Já contei o coup de théâtre do Millôr numa Jornada Literária de Passo Fundo, quando ele leu um discurso em defesa da democracia e dos direitos humanos que empolgou a plateia. No fim, o Millôr esperou que os aplausos (de pé) terminassem para revelar que tinha acabado de ler o discurso de posse na Presidência da República do general Garrastazu Médici, que inaugurava o período mais repressivo e violento da ditadura militar.
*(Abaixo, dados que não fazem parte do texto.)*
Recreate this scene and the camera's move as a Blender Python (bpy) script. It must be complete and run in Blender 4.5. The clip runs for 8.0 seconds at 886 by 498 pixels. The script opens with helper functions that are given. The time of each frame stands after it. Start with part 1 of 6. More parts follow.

O episódio exemplifica vários aspectos do gênio do Millôr. Em primeiro lugar, ele demonstrou na prática a disposição da plateia – qualquer plateia – a se deixar entusiasmar por palavras que não são mais que palavras, quando não são mentirosas. Em segundo lugar, ele desnudou a hipocrisia, beirando o cinismo, não só dos generais do regime como de muitos dos seus apologistas de fatiota, que nunca admitiram estar fazendo outra coisa senão defendendo a democracia. Millôr provou o perigo e a inconfiabilidade da retórica em qualquer situação e fez a plateia, ludibriada pelo seu próprio truque retórico, reconhecer-se ludibriada por todos os discursos altissonantes que deformam a realidade e disfarçam suas verdadeiras intenções.
Não é preciso dizer que a plateia o perdoou e o aplaudiu outra vez. De pé.